Please Please Please someone help me or give me suggestions. I read one that said use pads, and i have in the past but it started giving me a rash because of the moisture and friction. I am going to book another appointment with my specialist but it will take like 6 months. I just want to know i am not the only one out there because I am feeling very alone and I am trying my best to not let it ruin my social life but I am freaking out because I am suppose to have a sleep over next week and it's affecting my relationship with my bf greatly.

It's weird because my IBS was bad last year and then stopped for 8 months and only recently in the last month returned.


----------



## DevilOnMyBack (Aug 30, 2012)

hey,

you didn't mention anything about odor so I would like to let you know the reason I feel that you havent gotten any proper responses (maybe some will after I post this) is because you entered a part of this forum filled with sadist people who don't give a fu*ck about anyone who doesnt suffer from odor problems. I certainly dont.

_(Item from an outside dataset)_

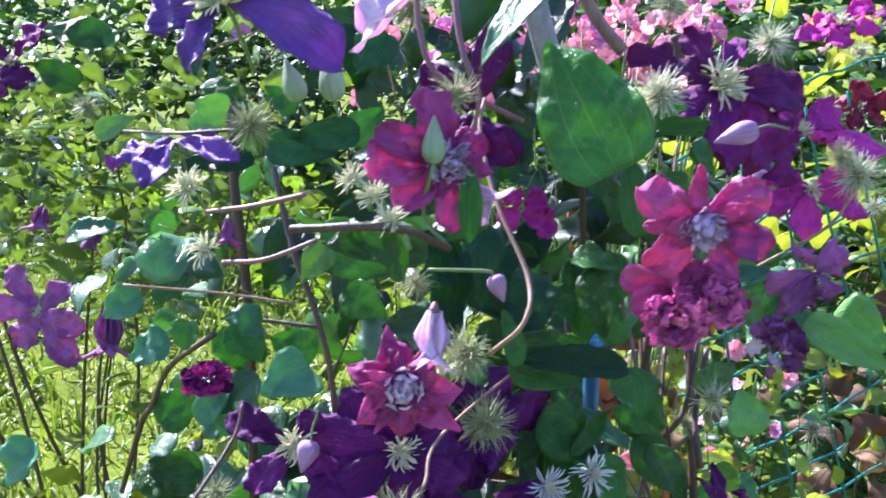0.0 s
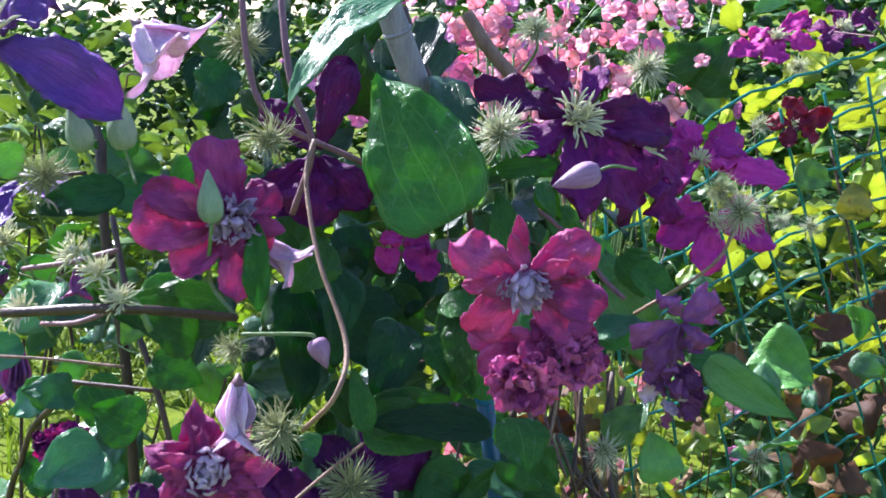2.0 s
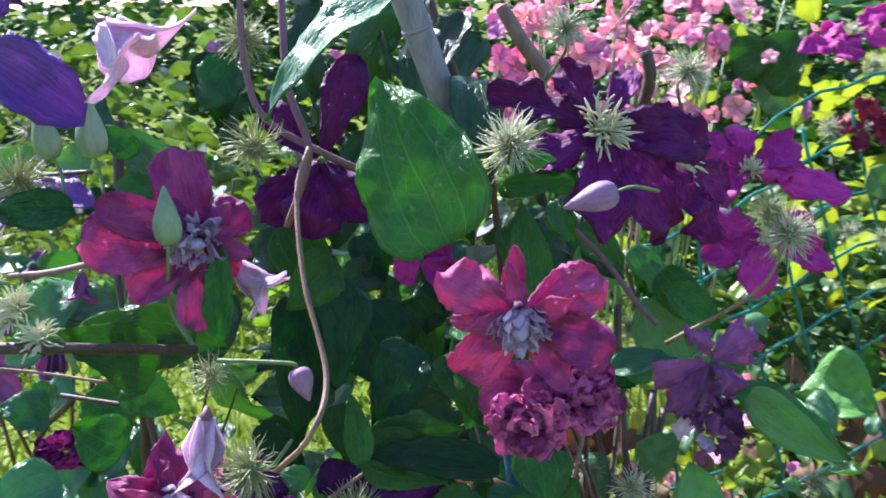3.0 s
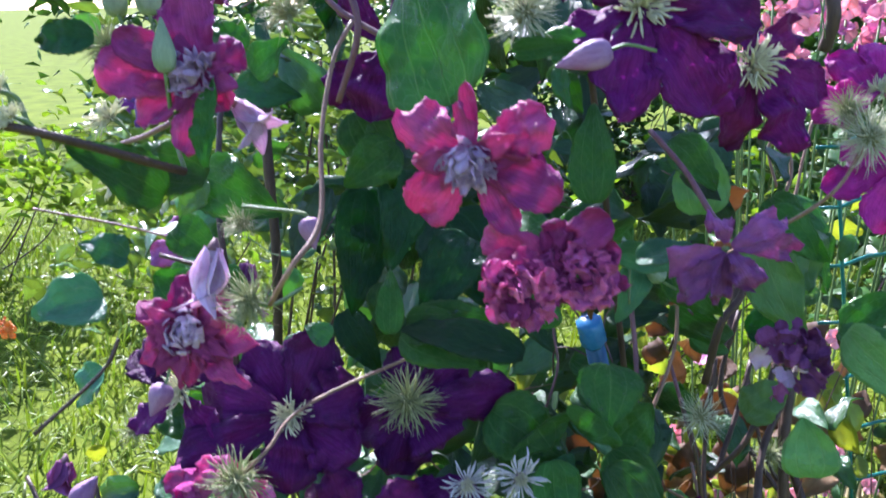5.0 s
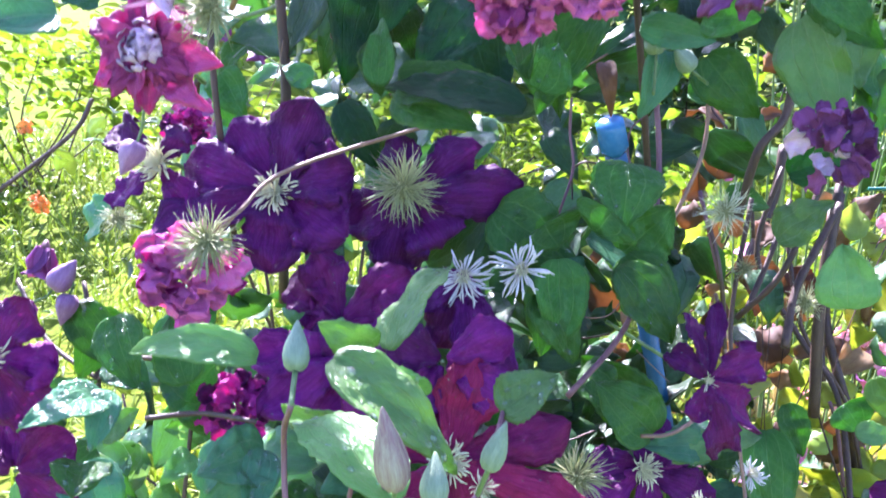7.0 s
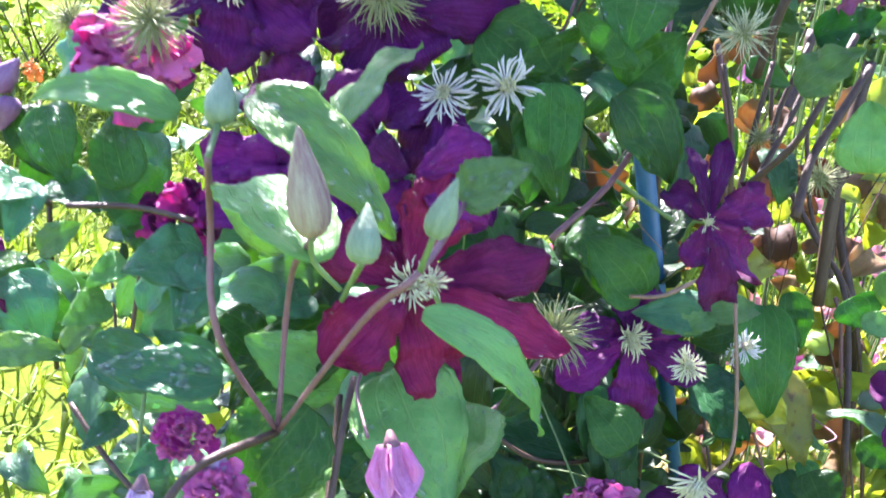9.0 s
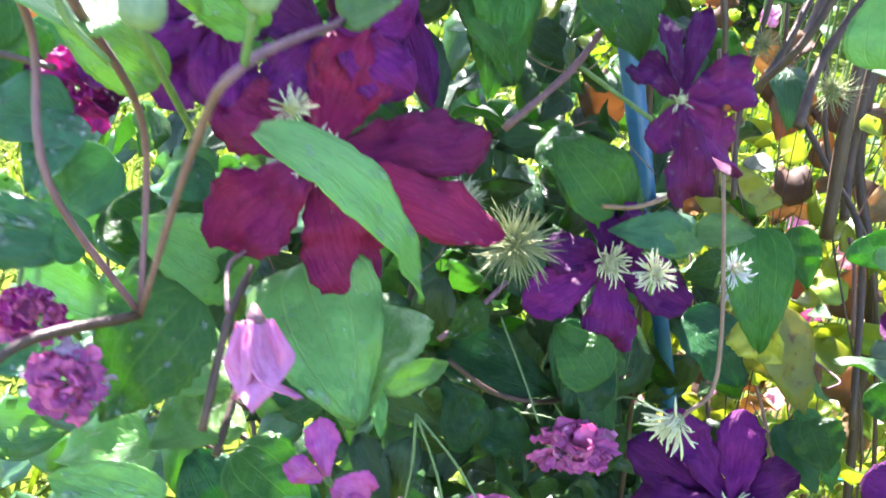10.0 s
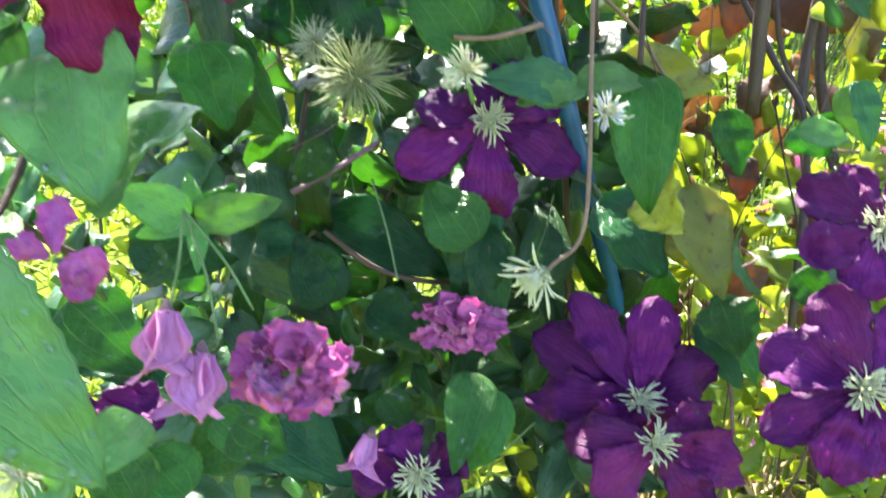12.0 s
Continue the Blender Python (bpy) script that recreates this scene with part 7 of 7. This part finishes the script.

Don't take it to heart, perhaps us LG'ers need that 'incontinence' part in the name of the sub forum removed so people like you aren't left unhelped. Try posting this in another section where people will actually help you, im sure you will get many responses. Here however, we don't like people who have no odor. So to help yourself, take it elsewhere as this section is dominated by people who stink and are angry.

You'll receive all the help and more probably in the IBS-D section of the forum, where there is many people who take shits for 50% of the day.

If anyone with odor disagrees, certainly let me know.

haha


----------